Remember Venn diagrams? Those interlinked circles you used to have to draw in maths lessons at school? I can’t say I have ever consciously used one of those to illustrate anything since I put my O-Level days behind me, but I couldn’t help being reminded of them today, as I reflected on the relationships between what I now see as the two great interlinked circles of my life: Art and Motherhood. What is the overlap between these circles, these activities, these two essential parts of me? How much of one of them must inextricably be part of the other?

Knitting a tension square which becomes a hat when a small voice asks, “Is that for me, Mummy?” Is that about art (or is it “only” craft? … another discussion entirely, and not one that concerns me too much here) or is it more about being a mother to M? Or is it both in equal measure?

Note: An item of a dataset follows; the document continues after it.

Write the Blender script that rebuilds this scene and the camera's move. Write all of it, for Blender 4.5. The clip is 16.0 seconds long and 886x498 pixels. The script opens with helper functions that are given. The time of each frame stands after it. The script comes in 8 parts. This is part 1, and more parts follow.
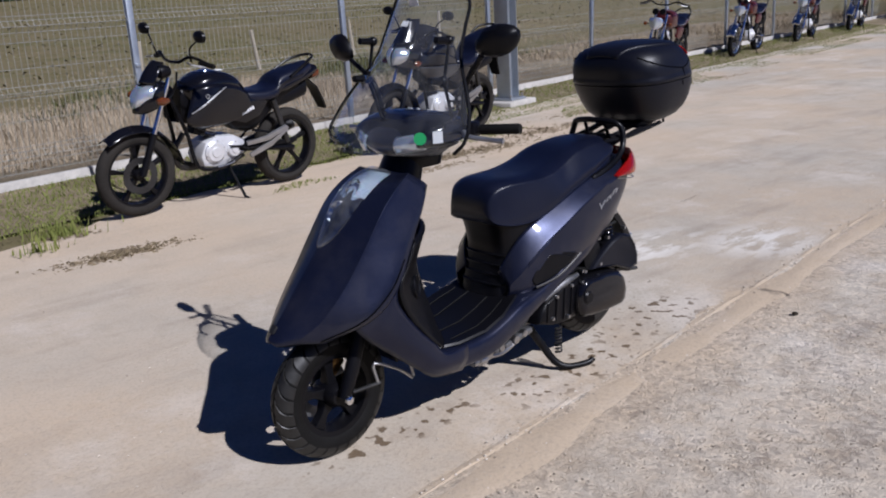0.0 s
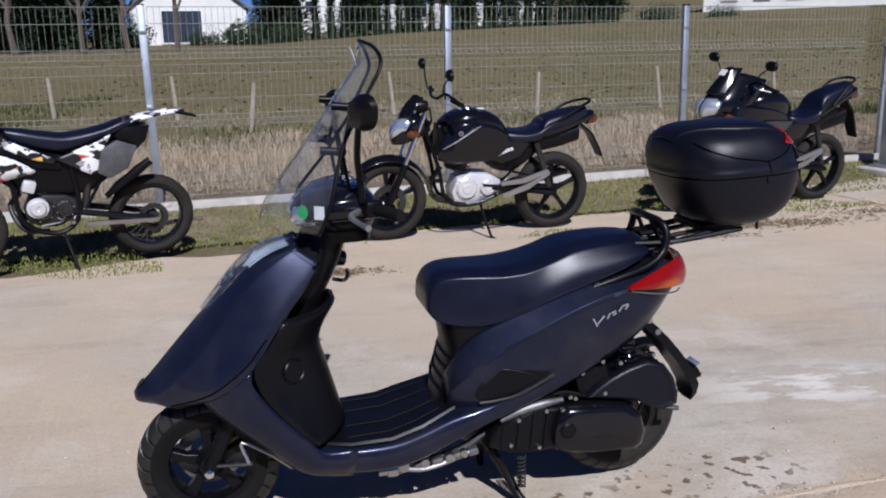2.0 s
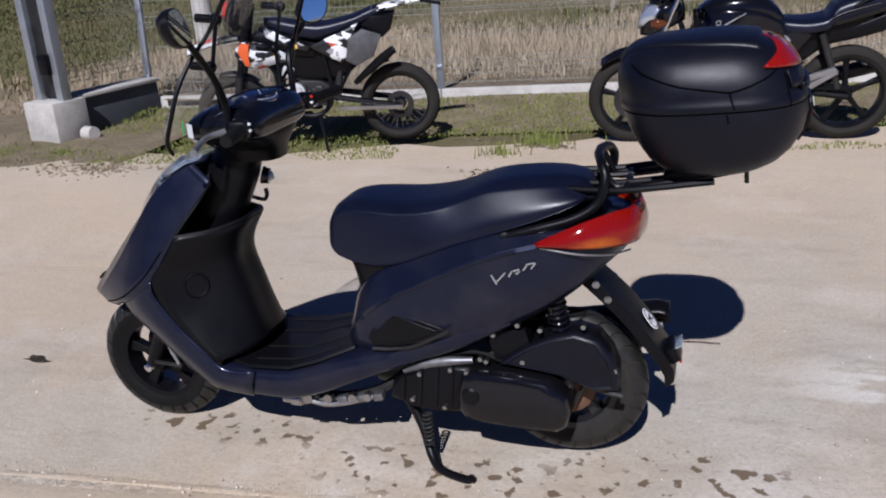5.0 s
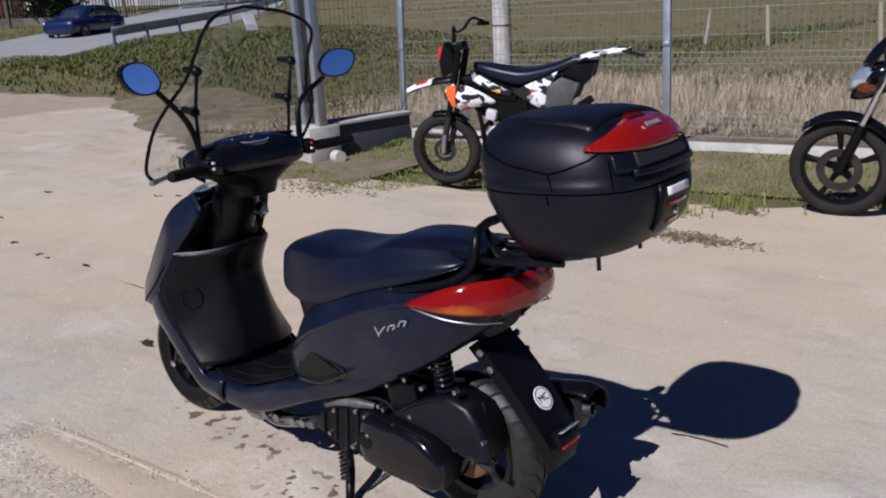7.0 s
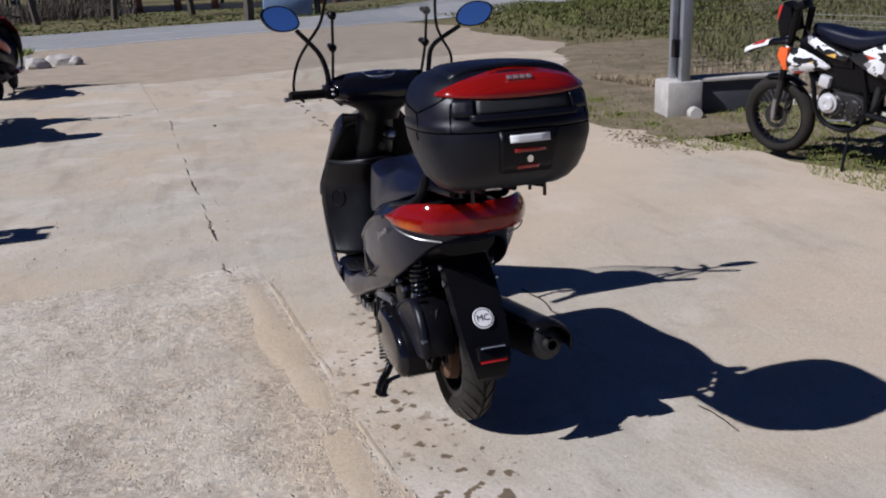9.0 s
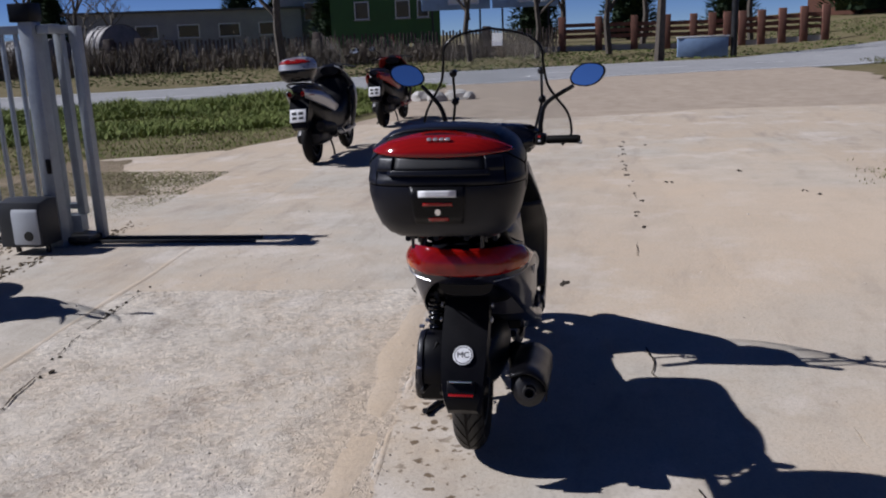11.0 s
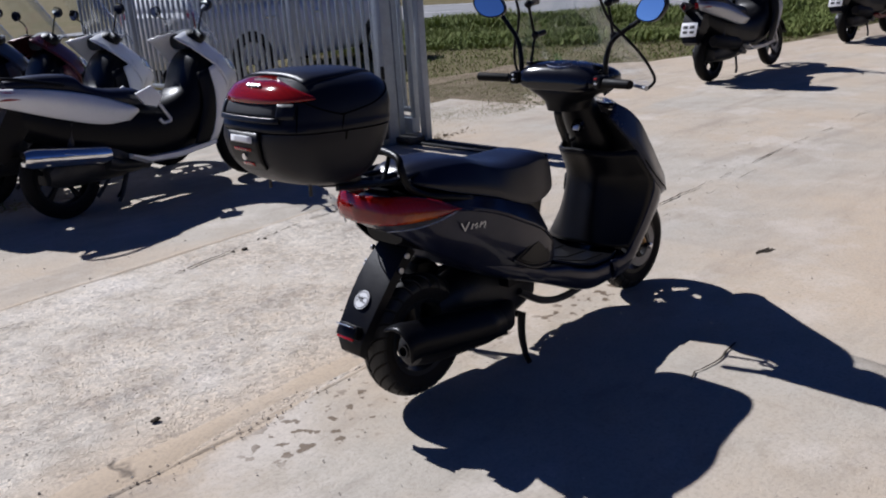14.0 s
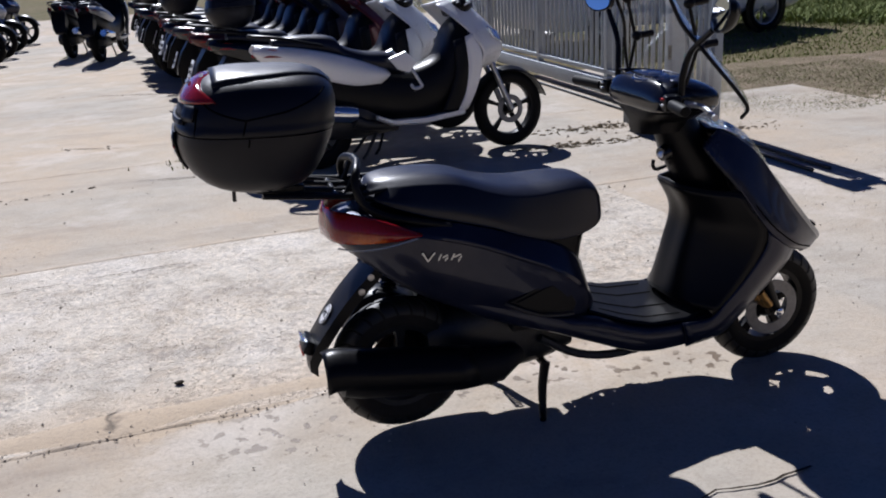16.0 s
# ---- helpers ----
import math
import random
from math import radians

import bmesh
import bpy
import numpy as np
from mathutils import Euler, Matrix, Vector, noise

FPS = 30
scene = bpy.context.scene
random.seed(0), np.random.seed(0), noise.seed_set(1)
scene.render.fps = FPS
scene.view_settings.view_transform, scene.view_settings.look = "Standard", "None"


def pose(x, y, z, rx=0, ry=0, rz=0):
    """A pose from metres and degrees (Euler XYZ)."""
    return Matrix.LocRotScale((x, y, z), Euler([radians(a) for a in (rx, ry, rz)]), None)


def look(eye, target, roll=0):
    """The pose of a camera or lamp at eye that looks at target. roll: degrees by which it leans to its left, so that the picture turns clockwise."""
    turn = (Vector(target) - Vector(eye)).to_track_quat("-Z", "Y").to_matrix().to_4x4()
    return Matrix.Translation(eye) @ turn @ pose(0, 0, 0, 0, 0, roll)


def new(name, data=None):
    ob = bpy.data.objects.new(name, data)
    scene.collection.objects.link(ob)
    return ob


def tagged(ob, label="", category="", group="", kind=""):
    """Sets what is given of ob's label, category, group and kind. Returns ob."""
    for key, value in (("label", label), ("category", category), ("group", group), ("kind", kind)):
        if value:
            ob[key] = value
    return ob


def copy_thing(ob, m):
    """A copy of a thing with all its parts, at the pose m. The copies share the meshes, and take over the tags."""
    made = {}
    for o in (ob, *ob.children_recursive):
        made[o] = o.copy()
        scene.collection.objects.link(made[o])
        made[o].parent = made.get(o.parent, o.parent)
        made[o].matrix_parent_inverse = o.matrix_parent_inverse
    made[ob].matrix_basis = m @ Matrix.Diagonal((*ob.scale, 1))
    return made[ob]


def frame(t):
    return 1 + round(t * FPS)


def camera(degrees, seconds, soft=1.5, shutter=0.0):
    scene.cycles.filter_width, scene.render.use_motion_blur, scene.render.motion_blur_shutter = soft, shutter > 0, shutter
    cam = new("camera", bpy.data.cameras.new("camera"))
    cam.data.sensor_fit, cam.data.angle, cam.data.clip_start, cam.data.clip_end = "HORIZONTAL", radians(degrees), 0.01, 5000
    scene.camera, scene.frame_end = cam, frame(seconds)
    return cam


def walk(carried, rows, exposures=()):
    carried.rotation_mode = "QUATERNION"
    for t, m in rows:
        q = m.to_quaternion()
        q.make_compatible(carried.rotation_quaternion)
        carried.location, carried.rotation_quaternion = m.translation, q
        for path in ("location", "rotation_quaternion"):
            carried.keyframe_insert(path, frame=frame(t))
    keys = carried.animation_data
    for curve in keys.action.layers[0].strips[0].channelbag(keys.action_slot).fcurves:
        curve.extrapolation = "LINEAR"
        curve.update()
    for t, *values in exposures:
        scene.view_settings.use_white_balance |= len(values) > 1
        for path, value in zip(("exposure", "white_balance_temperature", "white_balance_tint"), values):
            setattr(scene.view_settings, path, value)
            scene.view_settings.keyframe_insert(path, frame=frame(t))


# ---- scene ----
cam = camera(54.0, 16.0, soft=2.0)
PATH = [
    (0, (-1.943, -2.187, 1.341), (-0.7, -0.72, 0.79), -3.5),
    (0.5, (-1.435, -2.412, 1.339), (-0.491, -0.73, 0.812), -6.0),
    (1, (-1.09, -2.438, 1.326), (-0.325, -0.653, 0.848), -4.9),
    (1.5, (-0.759, -2.435, 1.372), (-0.174, -0.579, 0.91), -2.2),
    (2, (-0.373, -2.516, 1.365), (-0.03, -0.597, 0.919), -1.0),
    (2.5, (-0.079, -2.554, 1.33), (0.086, -0.619, 0.852), -0.2),
    (3, (0.206, -2.568, 1.341), (0.195, -0.644, 0.794), -0.7),
    (3.5, (0.549, -2.49, 1.325), (0.315, -0.594, 0.734), -1.6),
    (3.7, (0.645, -2.449, 1.353), (0.348, -0.571, 0.729), -2.0),
    (5.8, (1.299, -1.894, 1.382), (0.414, -0.221, 0.737), -4.0),
    (6, (1.388, -1.852, 1.388), (0.432, -0.208, 0.77), -3.7),
    (6.5, (1.636, -1.774, 1.415), (0.538, -0.205, 0.838), -2.9),
    (7, (1.999, -1.62, 1.38), (0.701, -0.2, 0.831), -3.2),
    (7.5, (2.314, -1.492, 1.34), (0.882, -0.212, 0.781), -3.0),
    (8, (2.617, -1.27, 1.353), (1.034, -0.208, 0.748), -3.5),
    (8.5, (2.85, -0.953, 1.346), (1.108, -0.184, 0.732), -3.3),
    (9, (3.014, -0.698, 1.341), (1.17, -0.204, 0.743), -2.5),
    (9.2, (3.063, -0.593, 1.367), (1.195, -0.206, 0.768), -2.2),
    (11.3, (3.315, 0.71, 1.382), (1.451, 0.153, 0.918), -1.8),
    (11.5, (3.278, 0.857, 1.39), (1.444, 0.207, 0.928), -1.3),
    (12, (3.219, 1.15, 1.378), (1.468, 0.315, 0.893), -1.0),
    (12.5, (3.094, 1.43, 1.401), (1.449, 0.431, 0.856), -1.7),
    (13, (2.884, 1.689, 1.403), (1.354, 0.538, 0.826), -3.0),
    (13.5, (2.61, 1.887, 1.388), (1.205, 0.596, 0.79), -3.6),
    (14, (2.288, 2.064, 1.386), (1.04, 0.631, 0.764), -3.9),
    (14.5, (1.971, 2.161, 1.374), (0.908, 0.59, 0.742), -3.5),
    (15, (1.586, 2.269, 1.412), (0.781, 0.563, 0.749), -3.8),
    (15.5, (1.262, 2.318, 1.41), (0.672, 0.526, 0.747), -3.7),
    (16, (0.983, 2.351, 1.405), (0.582, 0.505, 0.748), -3.4),
]
walk(cam, [(t, look(eye, target, roll)) for t, eye, target, roll in PATH], exposures=[(0.0, 0.09, 5760, 15), (7.0, 0.10, 5800, 15), (9.2, 0.06, 5850, 13), (11.3, 0.04, 5840, 14), (13.0, 0.08, 5820, 13), (14.5, 0.31, 5800, 13), (16.0, 0.33, 5800, 13)])

# ---- light ----
world = bpy.data.worlds.new("sky")
scene.world = world
world.use_nodes = True
_wn = world.node_tree.nodes
_sky = _wn.new("ShaderNodeTexSky")
_sky.sky_type = "NISHITA"
_sky.sun_disc = False
SUN_TO = Vector((0.11, -1.08, 1.0)).normalized()
_sky.sun_elevation = math.asin(SUN_TO.z)
_sky.sun_rotation = math.atan2(SUN_TO.x, SUN_TO.y)
_sky.air_density, _sky.dust_density, _sky.ozone_density = 0.36, 0.0, 4.0
_wn["Background"].inputs[1].default_value = 0.054
_deep = _wn.new("ShaderNodeHueSaturation")
_deep.inputs["Hue"].default_value, _deep.inputs["Saturation"].default_value = 0.514, 1.14
world.node_tree.links.new(_sky.outputs[0], _deep.inputs["Color"])
world.node_tree.links.new(_deep.outputs[0], _wn["Background"].inputs[0])
sun = new("sun", bpy.data.lights.new("sun", "SUN"))
sun.data.energy, sun.data.angle, sun.data.color = 5.0, radians(0.55), (1.0, 0.965, 0.92)
sun.matrix_world = Matrix.Translation((0, 0, 30)) @ SUN_TO.to_track_quat("Z", "Y").to_matrix().to_4x4()


# ---- materials ----
def nodes_of(name):
    m = bpy.data.materials.new(name)
    m.use_nodes = True
    return m, m.node_tree.nodes, m.node_tree.links, m.node_tree.nodes["Principled BSDF"]


def noise_of(n, l, scale, detail=4.0, where="Object", rough=0.6, stretch=None):
    if where == "World":
        src = n.new("ShaderNodeNewGeometry").outputs["Position"]
    else:
        src = n.new("ShaderNodeTexCoord").outputs["Object"]
    if stretch:
        mp = n.new("ShaderNodeMapping")
        mp.inputs["Scale"].default_value = stretch
        l.new(src, mp.inputs[0])
        src = mp.outputs[0]
    t = n.new("ShaderNodeTexNoise")
    t.inputs["Scale"].default_value, t.inputs["Detail"].default_value, t.inputs["Roughness"].default_value = scale, detail, rough
    l.new(src, t.inputs["Vector"])
    return t.outputs["Fac"]


def ramp_of(n, l, src, stops):
    r = n.new("ShaderNodeValToRGB")
    els = r.color_ramp.elements
    while len(els) < len(stops):
        els.new(0.5)
    for e, (p, c) in zip(els, stops):
        e.position = p
        e.color = (*c, 1) if len(c) == 3 else c
    l.new(src, r.inputs[0])
    return r.outputs[0]


def mix_of(n, l, fac, a, b, mode="MIX"):
    x = n.new("ShaderNodeMix")
    x.data_type, x.blend_type = "RGBA", mode
    for sock, v in ((x.inputs[0], fac), (x.inputs[6], a), (x.inputs[7], b)):
        if isinstance(v, bpy.types.NodeSocket):
            l.new(v, sock)
        elif isinstance(v, (int, float)):
            sock.default_value = v
        else:
            sock.default_value = (*v, 1)
    return x.outputs[2]


def math_of(n, l, op, a, b=0.0):
    x = n.new("ShaderNodeMath")
    x.operation = op
    for sock, v in ((x.inputs[0], a), (x.inputs[1], b)):
        if isinstance(v, bpy.types.NodeSocket):
            l.new(v, sock)
        else:
            sock.default_value = v
    return x.outputs[0]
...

Cutting, tearing, gluing, sticking, drawing … My daughter and I, collaborating on an art project (or more usually, a vague serving suggestion of mine which she’ll end up completely overturning), bossing one another around until a picture happens, occasionally something joyous but more often a bit of a mess. Is that always, mostly or a little bit “art”? It isn’t the art that goes into my sketchbook or gets commissioned, but it is art, nonetheless. How much of that art is about me just trying to be me rather than me trying to be a mother? And does it even matter, if we’ve both had fun? (The white scribble is, she tells me, “a big planet”.)
 
M blowing streams of bubbles that pop and splat all around us as I rapidly take photos, almost 50 of them, which I then sift through once she’s in bed, keeping only the handful that please me, and using them to create a Flickr mosaic. That’s an artistic endeavour, right? Only she’s the one who inspired it: the one who started the game, made the bubbles, insisted I watch her and went about being as photogenic as a person can be.

The overlap, the intersection, the shared space between Art and Motherhood: it’s a hard thing to calculate, and can often seem frustratingly non-existent. Once you start to notice and celebrate this kind of symbiotic creativity, though, it becomes a joy of huge proportions.